Over the past few years, the rise of the DevOps movement has led to a significant increase in developer productivity and accelerated the pace of software delivery. Automation plays a big role in modern DevOps-based software development. In fact, it is the automation in testing and deployment that has enabled companies to do multiple releases in a day, compared to the old times where releasing once a week was considered agile development.
DevOps combines elements from multiple disciplines of engineering, QA and operations to define a new paradigm to build software. What does it mean for software security? Unfortunately, most people don’t have a clue and are still trying to shoehorn old security practices into the new DevOps model. Some more enlightened folks are trying to come up with big bang frameworks (similar to the SDLC of yesteryears) to incorporate security with DevOps. SDLC itself is fundamentally different from DevOps as it tries to incorporate a notion of security as gatekeeping between different phases of software development.
Thus, both these approaches are bound to fail for the following reasons:
- DevOps is not just the sum total of the tooling used for testing, integration and deployment.
- My DevOps is not the same as your DevOps.
Old security practices cannot be directly lifted and applied to DevOps since it goes beyond just the tooling and process. If you try to automate everything about threat modeling, secure design, secure coding rules, security testing and patch management with every release in the DevOps world, you are setting yourself up for disaster. DevOps is a fundamentally new way to build and deliver software and not a mere combination of all existing tools. You need to make a fundamentally new set of choices in order to assess the security risk of your application.
DevOps also doesn’t lend itself to big process frameworks because, how I choose to implement it may be different from how you choose to implement it. It is the flexibility and lack of rigorous process controls that makes DevOps attractive in the first place. Trying to enforce an SDLC-like process on top of it will not likely find many takers.

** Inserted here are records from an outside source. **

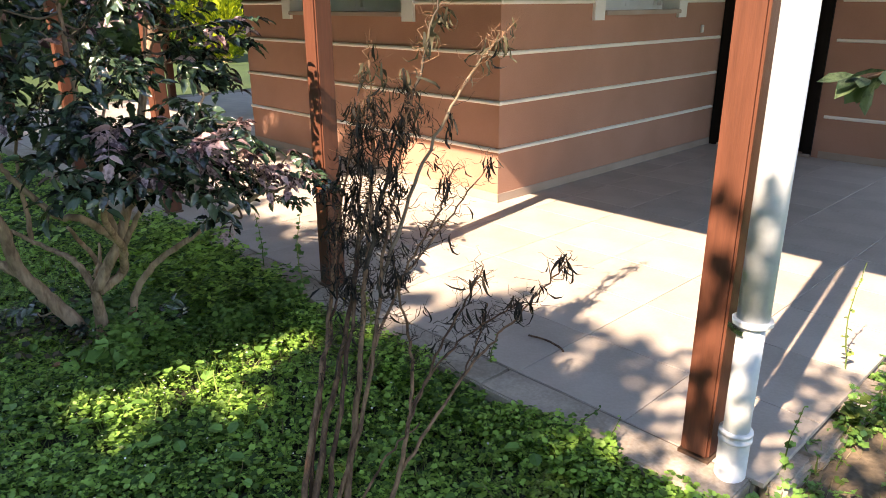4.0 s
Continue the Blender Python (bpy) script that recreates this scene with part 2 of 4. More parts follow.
STRIP_V = np.array([(0, -0.03, 0), (0, 0.03, 0), (0.28, -0.06, 0.14), (0.28, 0.06, 0.09), (0.58, -0.05, 0.06), (0.58, 0.05, 0.11), (0.74, -0.03, -0.18), (0.74, 0.03, -0.14), (0.68, -0.005, -0.42), (0.68, 0.005, -0.42)])
STRIP_F = np.array([(0, 2, 3, 1), (2, 4, 5, 3), (4, 6, 7, 5), (6, 8, 9, 7)])


def unit(a):
    return a / np.maximum(np.linalg.norm(a, axis=-1, keepdims=True), 1e-9)


def scatter(pos, along, up, size, tv, tf, width=1.0):
    """Corners and faces of one leaf for each place, growing along and facing up."""
    d = unit(along)
    s = unit(np.cross(up, d))
    n = np.cross(d, s)
    size = np.asarray(size)[:, None, None]
    w = np.broadcast_to(np.asarray(width), (len(pos),))[:, None, None]
    v = pos[:, None] + size * (tv[None, :, 0:1] * d[:, None] + w * tv[None, :, 1:2] * s[:, None] + tv[None, :, 2:3] * n[:, None])
    f = tf[None] + (np.arange(len(pos)) * len(tv))[:, None, None]
    return v.reshape(-1, 3), f.reshape(-1, tf.shape[1])


def leaves(name, pos, along, up, size, mat, parent=None, label="", tv=ROUND_V, tf=ROUND_F, width=1.0, kind=""):
    v, f = scatter(pos, along, up, size, tv, tf, width)
    return tagged(child(name, mesh_np(name, v, f, mat), parent, label), kind=kind)


def rand_dirs(n, tilt=1.0):
    a = rng.normal(size=(n, 3))
    a[:, 2] *= tilt
    return unit(a)


# ---- ground ----
def ground_height(x, y):
    return 0.015 * np.sin(1.7 * x + 0.6) * np.cos(1.3 * y) + 0.01 * np.sin(4.1 * x + 2.2 * y) - 0.01


gx = np.concatenate([np.linspace(-600, -30, 12), np.linspace(-28, -9, 30), np.linspace(-8.8, 3, 80), np.linspace(4, 40, 12), np.linspace(80, 600, 6)])
gy = np.concatenate([np.linspace(-600, -30, 10), np.linspace(-20, -1, 12), np.linspace(-0.8, 8, 60), np.linspace(9, 40, 16), np.linspace(80, 600, 6)])
GX, GY = np.meshgrid(gx, gy)
GZ = ground_height(GX, GY) * (np.hypot(GX + 3, GY - 2) < 12)
gi = np.arange(len(gx) * len(gy)).reshape(len(gy), len(gx))
gf = np.stack([gi[:-1, :-1], gi[:-1, 1:], gi[1:, 1:], gi[1:, :-1]], -1).reshape(-1, 4)
ground = child("ground", mesh_np("ground", np.stack([GX, GY, GZ], -1).reshape(-1, 3), gf, FARGRASS))
# sheet just above the ground that makes gaps in the clover look dark
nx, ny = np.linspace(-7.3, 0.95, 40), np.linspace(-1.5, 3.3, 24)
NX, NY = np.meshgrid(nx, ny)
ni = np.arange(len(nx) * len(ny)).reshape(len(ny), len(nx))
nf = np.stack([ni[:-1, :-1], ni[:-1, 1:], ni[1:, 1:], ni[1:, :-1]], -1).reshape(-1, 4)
earth = child("soil", mesh_np("soil", np.stack([NX, NY, ground_height(NX, NY) * (np.hypot(NX + 3, NY - 2) < 12) + 0.004 + 0.004 * np.sin(NX * 9) * np.sin(NY * 8)], -1).reshape(-1, 3), nf, GAPEARTH))
tagged(earth, "earth under the ground cover, blackened for the shade between leaves", "soil", kind="structure")
tagged(ground, "shaded lawn of dark earth and short grass", "lawn", kind="structure")

# ---- porch floor ----
PX0, PX1, PY0 = -14.4, -2.36, 3.33
FLOOR = 0.11
floor = Geo().box(PX0, PX1, PY0 + 0.2, 13.0, -0.2, FLOOR - 0.006).part("floor", JOINT)
tagged(floor, "porch floor of pale beige square tiles", "floor", kind="structure")
curb = thing("kerb", "worn pale stone edging along the porch", "kerb", kind="structure")
for k in range(12):
    x1 = PX1 - k * 1.12
    Geo().box(max(PX0, x1 - 1.116), x1, PY0 + 0.01 * (k % 2) * 0.3, PY0 + 0.2, -0.2, FLOOR - 0.001).part("edging_stone", BORDER, curb, bevel=0.008)


# ---- house ----
WY, WX, DY, EX, FX = 5.604, -5.414, 9.33, -3.44, -9.33
TOP = 4.3
BANDS = [0.544 + 0.383 * k for k in range(8)]


def wall_x(name, y, x0, x1, holes, label, thick=0.25):
    """A wall along x whose outer face looks to -y; holes as x0, x1, z0, z1."""
    g, xs = Geo(), sorted({x0, x1, *[h[0] for h in holes], *[h[1] for h in holes]})
    for a, b in zip(xs, xs[1:]):
        hole = [h for h in holes if h[0] <= a and h[1] >= b]
        if hole:
            if hole[0][2] > FLOOR:
                g.box(a, b, y, y + thick, 0.0, hole[0][2])
            g.box(a, b, y, y + thick, hole[0][3], TOP)
        else:
            g.box(a, b, y, y + thick, 0.0, TOP)
    return tagged(g.part(name, PLASTER), label, "wall", kind="structure")


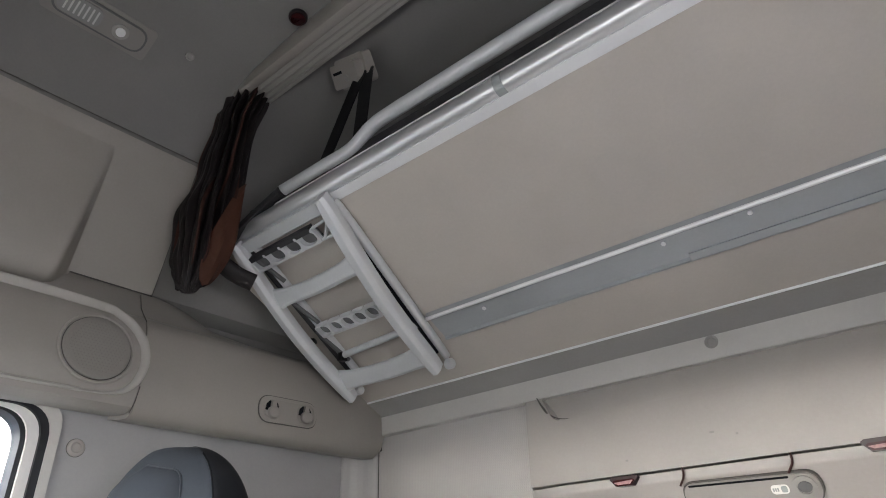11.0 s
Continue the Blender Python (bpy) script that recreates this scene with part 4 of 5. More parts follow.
def ladder():
    t = thing("folding_ladder", bunk(-0.8, 0.42, 0.03), "silver-grey plastic folding ladder clipped under the upper bunk", "ladder")

    def off(u):
        """How far the bowed front frame stands off the board."""
        return 0.034 + 0.026 * (0.712 - u) / 0.56 + 0.022 * math.sin(math.pi * min(1, max(0, (0.712 - u) / 0.56)))

    def left(u):
        return -0.912 - 0.074 * (0.712 - u) / 0.56

    def right(u):
        return -0.579 - 0.070 * (0.712 - u) / 0.56

    def stile(side, u0, u1, w, d, name, mt, lift, shift, lab=""):
        rings = []
        for i in range(25):
            k = i / 24
            u = u0 + (u1 - u0) * k
            end = 1 - 0.35 * abs(2 * k - 1) ** 8
            prof = rounded([(-w * end, -d), (w * end, -d), (w * end, d * 0.35), (w * 0.52 * end, d), (-w * 0.52 * end, d), (-w * end, d * 0.35)], [0.003, 0.003, 0.005, 0.005, 0.005, 0.005], 3)
            o = lift if lift else off(u)
            rings.append([bunk(side(u) + shift + a, u, o + b) for a, b in prof])
        return part(name, loft(rings), mt, t, lab)
    stile(left, 0.720, 0.152, 0.019, 0.017, "stile", SILVER_PAINT, 0, 0)
    stile(right, 0.720, 0.168, 0.021, 0.018, "stile", SILVER_PAINT, 0, 0)
    stile(left, 0.700, 0.170, 0.009, 0.010, "back_stile", SILVER_PAINT, 0.014, 0.034)
    stile(right, 0.690, 0.160, 0.010, 0.010, "back_stile", SILVER_PAINT, 0.014, 0.012)
    # dark bars added to draw the shade inside the folded ladder
    stile(left, 0.690, 0.180, 0.010, 0.006, "frame_shade", COMB_DARK, 0.018, 0.016, "dark bar for the shade between the folded frames")
    stile(right, 0.660, 0.190, 0.008, 0.006, "frame_shade", SEAM, 0.020, -0.003, "dark bar for the shaded gap between the frames")
    for k, (u0, u1) in enumerate(((0.655, 0.565), (0.505, 0.41), (0.39, 0.26))):
        part("folding_link", tube([bunk(left(u0) + 0.026, u0, 0.030), bunk(left(u1) + 0.048, u1, 0.022)], 0.006, 8), COMB_GREY, t, "grey diagonal folding link")

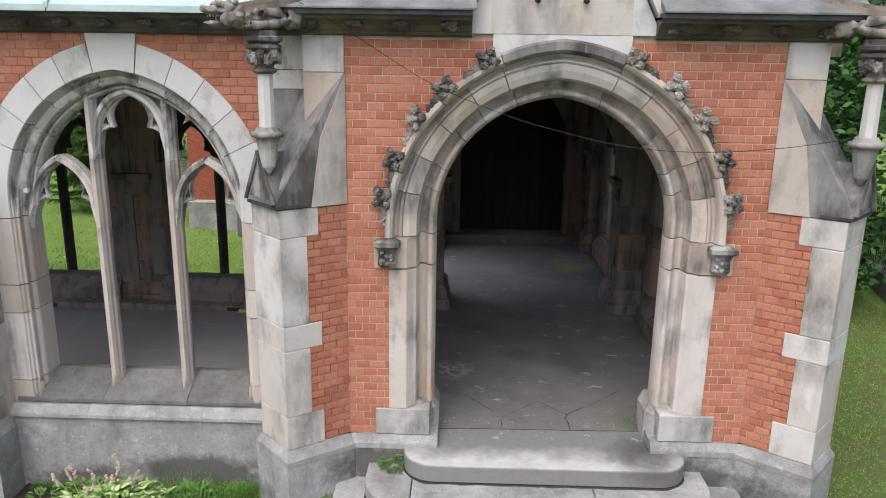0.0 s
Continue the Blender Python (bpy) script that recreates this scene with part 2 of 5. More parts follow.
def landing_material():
    """The top step people tread: dark trodden stone, a pale worn nosing, shade painted on the riser by height, crisp
    flakes of lime by the threshold and fine grit.
    """
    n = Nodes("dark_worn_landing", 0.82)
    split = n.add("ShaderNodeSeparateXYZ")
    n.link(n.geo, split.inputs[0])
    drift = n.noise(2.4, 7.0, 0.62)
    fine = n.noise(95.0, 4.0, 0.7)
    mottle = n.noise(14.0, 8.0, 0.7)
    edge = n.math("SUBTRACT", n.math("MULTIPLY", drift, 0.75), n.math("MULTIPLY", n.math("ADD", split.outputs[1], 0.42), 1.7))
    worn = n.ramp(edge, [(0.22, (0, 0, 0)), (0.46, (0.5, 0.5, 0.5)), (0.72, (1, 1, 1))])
    # below the top edge the riser stays dark: its shade put into the colour
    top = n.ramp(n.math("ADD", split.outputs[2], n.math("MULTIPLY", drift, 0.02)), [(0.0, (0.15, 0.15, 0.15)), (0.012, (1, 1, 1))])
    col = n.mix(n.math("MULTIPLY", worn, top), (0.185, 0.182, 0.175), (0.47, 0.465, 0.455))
    # darker round a point near the right end
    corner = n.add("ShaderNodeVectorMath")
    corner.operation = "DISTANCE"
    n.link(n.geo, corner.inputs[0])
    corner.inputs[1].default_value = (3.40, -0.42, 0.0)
    corner_dark = n.ramp(n.math("ADD", corner.outputs["Value"], n.math("MULTIPLY", drift, 0.5)), [(0.40, (1, 1, 1)), (0.72, (0, 0, 0))])
    col = n.mix(n.math("MULTIPLY", corner_dark, 0.75), col, (0.055, 0.054, 0.051))
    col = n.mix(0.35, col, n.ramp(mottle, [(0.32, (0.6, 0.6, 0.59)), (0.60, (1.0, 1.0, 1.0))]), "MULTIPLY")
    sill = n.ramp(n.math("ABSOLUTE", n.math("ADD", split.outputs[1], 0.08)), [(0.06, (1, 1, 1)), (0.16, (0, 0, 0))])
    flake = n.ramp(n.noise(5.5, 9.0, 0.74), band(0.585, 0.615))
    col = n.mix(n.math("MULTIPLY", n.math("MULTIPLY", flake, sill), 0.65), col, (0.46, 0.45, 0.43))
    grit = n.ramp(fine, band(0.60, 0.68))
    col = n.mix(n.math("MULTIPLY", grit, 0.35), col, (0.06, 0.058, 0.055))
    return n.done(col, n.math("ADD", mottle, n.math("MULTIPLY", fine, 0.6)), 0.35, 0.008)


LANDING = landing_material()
IRON = plain_material("black_iron", (0.012, 0.012, 0.012), (0.03, 0.027, 0.025), 20.0, 0.6)
LEAD = plain_material("dark_gutter_metal", (0.045, 0.046, 0.048), (0.10, 0.10, 0.10), 6.0, 0.55, 0.15)
ROOFGREY = plain_material("grey_sheet_roof", (0.235, 0.238, 0.232), (0.115, 0.117, 0.112), 4.0, 0.6, 0.2)
WOOD = plain_material("dark_oak", (0.018, 0.013, 0.010), (0.035, 0.024, 0.018), 14.0, 0.7)
RUST = plain_material("rust_red_board", (0.26, 0.075, 0.035), (0.19, 0.06, 0.03), 5.0, 0.8)
DANDELION = plain_material("yellow_petals", (0.7, 0.6, 0.08), (0.8, 0.72, 0.2), 12.0)
YELLOW = plain_material("yellow_foam", (0.75, 0.68, 0.18), (0.65, 0.6, 0.2), 12.0)
GAP = plain_material("dark_dirt_and_holes", (0.03, 0.028, 0.024), (0.05, 0.045, 0.04), 20.0)
WHITE = plain_material("white_painted_metal", (0.52, 0.54, 0.57), (0.44, 0.46, 0.5), 4.0, 0.5)
PIPE = plain_material("maroon_downpipe", (0.13, 0.05, 0.045), (0.09, 0.04, 0.035), 9.0, 0.5)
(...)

It is actually incredibly hard to define what is meant by DevOps without referring to the tools that are commonly used to automate build and deployment. Let’s try and list different facets of DevOps-based software delivery:
- The source code of the application resides in a distributed source control management system.
- A continuous integration system can automatically run tests on any commit.
- Applications can be built and deployed automatically from any commit.
- Logs and events from the deployed application are monitored continuously.
A given team or organization may be at different stages of adoption of DevOps and thus may do only one or few of the above. Hopefully, we can all agree that these four items are eventually necessary if we want to claim that all deployments are automated and instantaneous. Since DevOps optimizes for frequent and fast iterations, you can see why it is at odds with security. A security team wants to optimize for fewer incidents and if you try to force security into DevOps you will end up achieving neither.
Even though the DevSecOps movement is in its infancy, there are proven patterns that work and use cases to learn from.
So, Where Does Security Fit into DevOps?
Instead of trying to think about security as something that is a fixed target that you need to aim for, it is better to consider it as a useful property of software that can be gradually improved. If you think this way, you can do a better job of managing risks throughout the Continuous Integration/Continuous Delivery pipeline.
Based on the 4 key elements of DevOps as described above, I would like to suggest the following guidelines that teams can use to improve overall security in a DevOps world.
- Assess application risk: Even before you start a new project, figure out what risks the application will expose the business to. You do not need to do a full threat modeling exercise (whose benefits are debatable even in SDLC). Simply knowing the kinds of data the application will touch will help plan for better controls later.
- Require a common baseline security: Do this for all applications, and include things like using CSP, Secure Cookies, TLS only and so on.
- Enable test driven security: Similar to TDD, write security tests first, let them fail, implement the security control, then verify that the tests passed.
- Make sure applications are up to date: Developers own the operational security of their application, so empower them to make sure dependencies and libraries are up to date.
- Manage secrets in code: Alternatively, you can also do this on servers to prevent leaks.
- Build centralized security services: This frees up others so they don’t have to manage keys and certificates, and so on.
- Test and audit the underlying infrastructure: For example, make sure you check TLS configuration daily (I cannot stress this enough given the number of times we have had an expired certificate lead to a production incident) for certificate expiry and cipher suites.
- Incident response plan: Eventually things will go bad; always have an incident response plan and follow it.
You may have noticed I did not use words like scanning, checking and certifying, which are typically associated with application security. I also purposely did not name any tool since I wanted to present a set of generic guidelines.
Towards Continuous Security
If you think about security holistically you will realize that, much like DevOps, it requires a multi-disciplinary approach in order to be successful. Just like we can continuously deliver features over time, we can aim to make our software more robust and secure over time. When you follow this mindset you tend to design systems with security built in. Remember continuous security is just security with DevOps.